What is being asked – Search the listing for the string "Euler" and copy every line that contains it.

Recorded information –
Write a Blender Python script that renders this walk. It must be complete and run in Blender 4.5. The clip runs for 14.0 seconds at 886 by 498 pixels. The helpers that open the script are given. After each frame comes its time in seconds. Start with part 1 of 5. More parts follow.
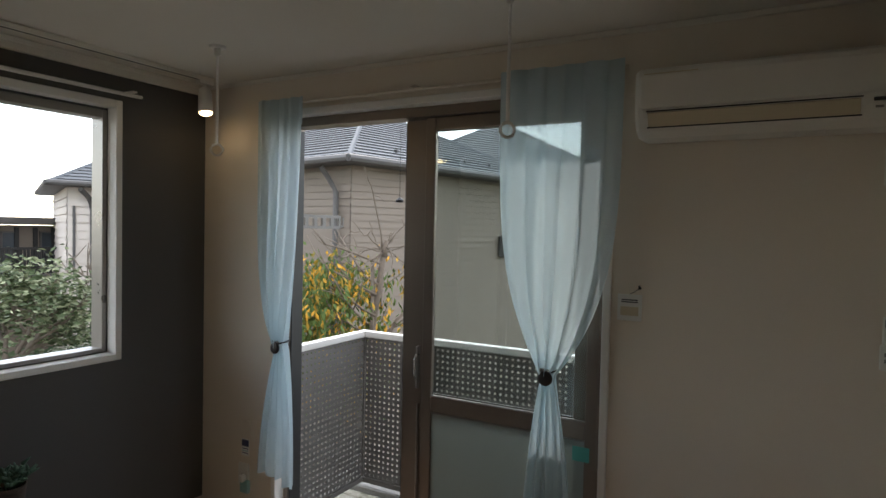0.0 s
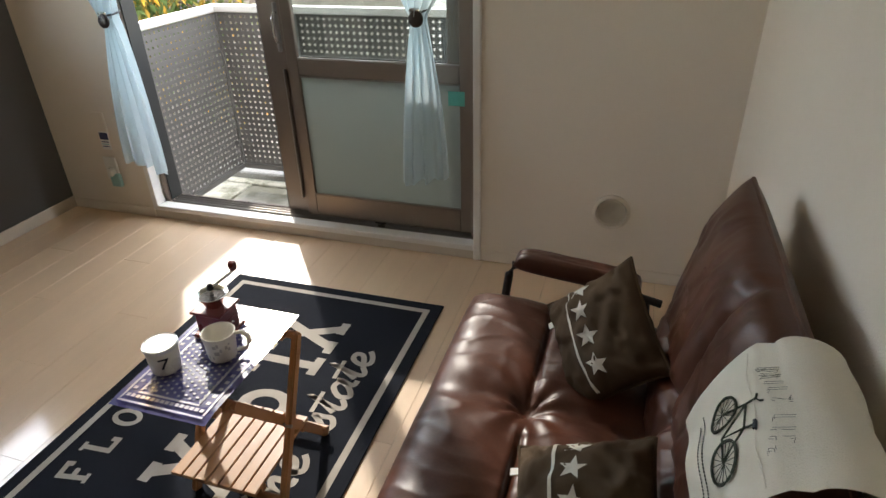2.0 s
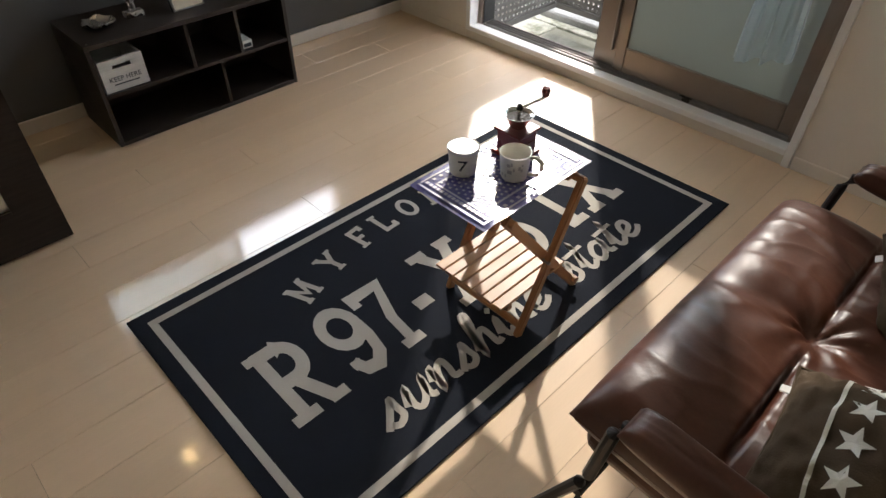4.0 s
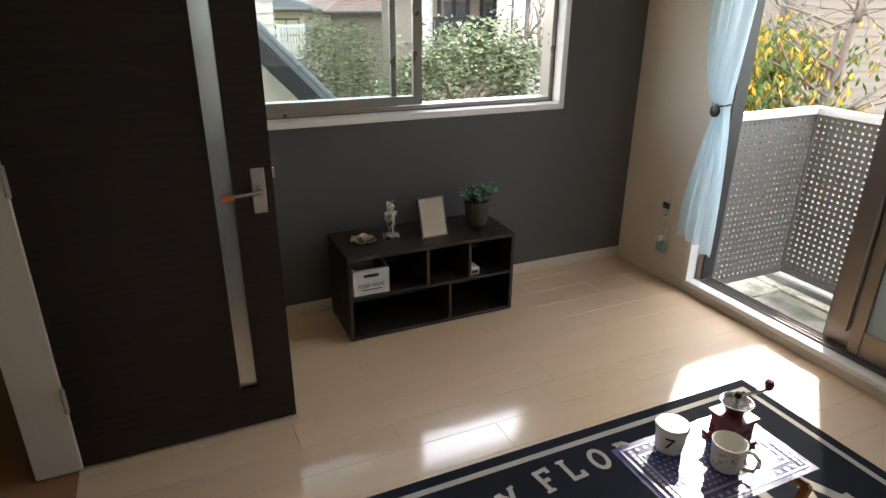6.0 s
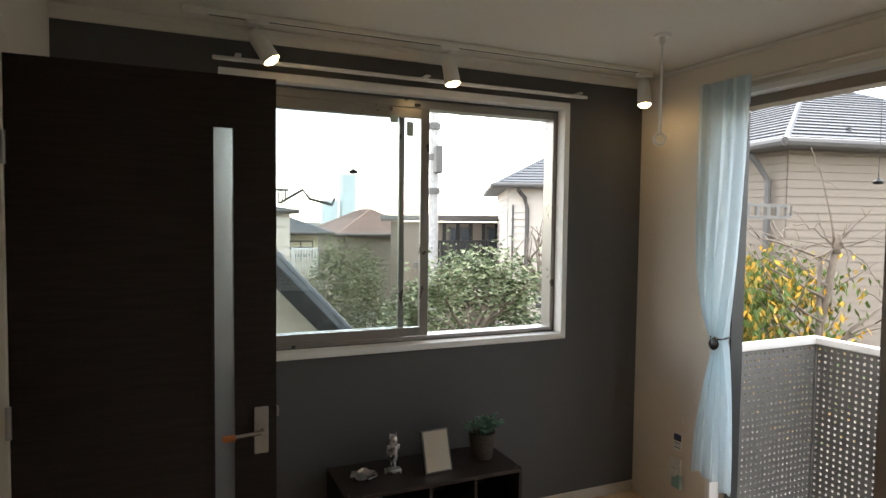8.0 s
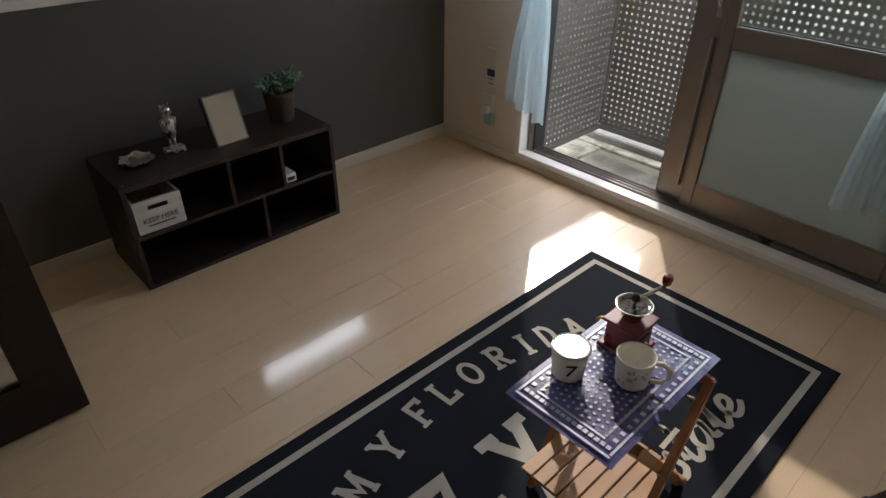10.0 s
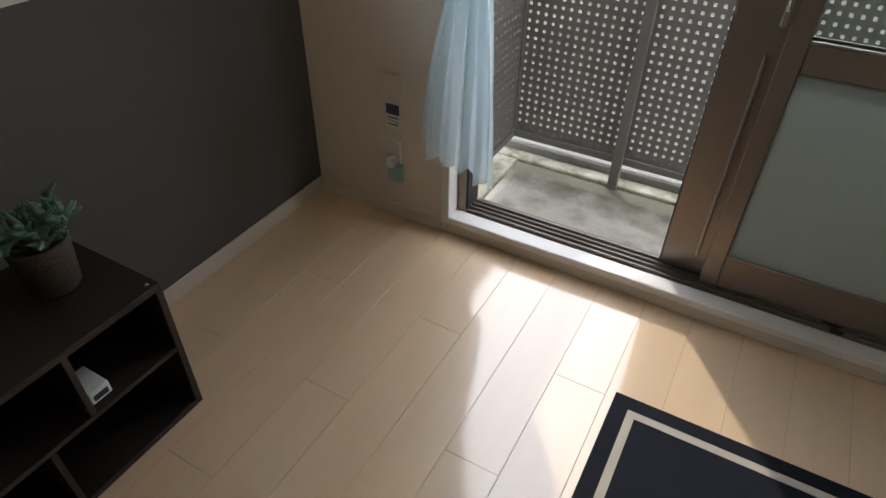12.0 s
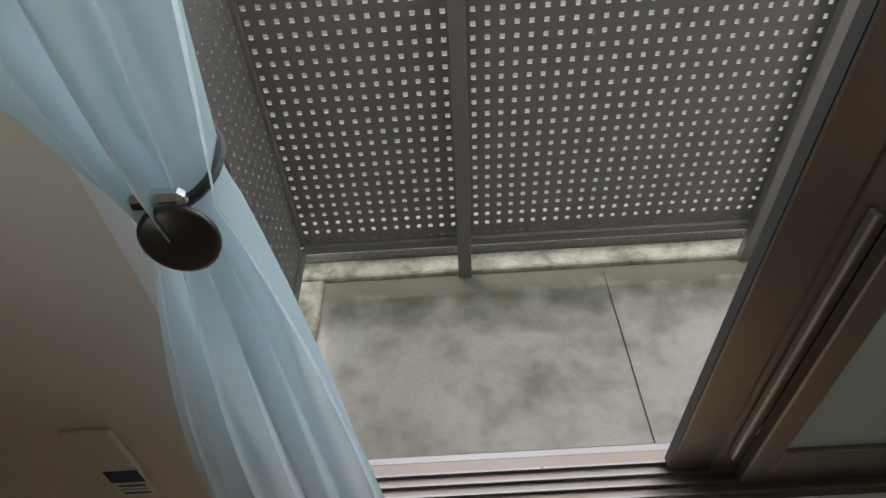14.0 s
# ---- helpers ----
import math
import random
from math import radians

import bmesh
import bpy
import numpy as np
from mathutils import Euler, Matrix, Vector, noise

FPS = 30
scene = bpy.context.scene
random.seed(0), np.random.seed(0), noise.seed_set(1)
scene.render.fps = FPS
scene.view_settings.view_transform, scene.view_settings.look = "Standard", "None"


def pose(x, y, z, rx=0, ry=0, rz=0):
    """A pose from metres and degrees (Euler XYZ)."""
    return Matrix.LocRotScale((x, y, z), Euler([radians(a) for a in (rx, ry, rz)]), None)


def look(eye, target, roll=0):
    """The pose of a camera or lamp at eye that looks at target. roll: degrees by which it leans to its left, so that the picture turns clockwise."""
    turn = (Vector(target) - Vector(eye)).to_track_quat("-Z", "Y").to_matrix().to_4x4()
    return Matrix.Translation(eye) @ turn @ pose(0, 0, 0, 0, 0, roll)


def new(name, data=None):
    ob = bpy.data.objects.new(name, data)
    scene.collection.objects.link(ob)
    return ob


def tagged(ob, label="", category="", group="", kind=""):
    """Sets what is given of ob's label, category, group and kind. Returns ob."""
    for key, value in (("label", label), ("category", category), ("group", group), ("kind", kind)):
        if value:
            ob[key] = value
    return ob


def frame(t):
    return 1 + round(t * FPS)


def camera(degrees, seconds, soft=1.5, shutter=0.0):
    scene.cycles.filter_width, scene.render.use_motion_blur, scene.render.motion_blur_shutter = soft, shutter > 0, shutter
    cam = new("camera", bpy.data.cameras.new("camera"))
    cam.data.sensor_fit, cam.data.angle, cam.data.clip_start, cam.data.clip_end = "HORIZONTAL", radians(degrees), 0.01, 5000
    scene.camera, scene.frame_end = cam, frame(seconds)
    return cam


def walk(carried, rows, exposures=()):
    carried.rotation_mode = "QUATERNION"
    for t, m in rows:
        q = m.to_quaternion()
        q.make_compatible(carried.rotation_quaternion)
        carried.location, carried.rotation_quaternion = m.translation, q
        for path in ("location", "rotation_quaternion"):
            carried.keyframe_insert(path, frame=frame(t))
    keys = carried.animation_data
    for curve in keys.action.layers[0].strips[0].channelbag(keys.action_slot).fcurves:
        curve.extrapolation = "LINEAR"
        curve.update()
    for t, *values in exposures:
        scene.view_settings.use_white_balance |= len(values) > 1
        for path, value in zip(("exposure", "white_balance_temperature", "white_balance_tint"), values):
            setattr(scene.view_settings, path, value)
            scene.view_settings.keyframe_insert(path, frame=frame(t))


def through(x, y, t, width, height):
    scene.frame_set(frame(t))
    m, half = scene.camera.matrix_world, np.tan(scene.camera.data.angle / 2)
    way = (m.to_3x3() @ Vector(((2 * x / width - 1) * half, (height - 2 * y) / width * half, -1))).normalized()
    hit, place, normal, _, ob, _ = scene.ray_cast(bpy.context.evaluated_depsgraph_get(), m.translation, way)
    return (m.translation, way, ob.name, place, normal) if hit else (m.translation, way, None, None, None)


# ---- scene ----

Task output –
from mathutils import Euler, Matrix, Vector, noise
    """A pose from metres and degrees (Euler XYZ)."""
    return Matrix.LocRotScale((x, y, z), Euler([radians(a) for a in (rx, ry, rz)]), None)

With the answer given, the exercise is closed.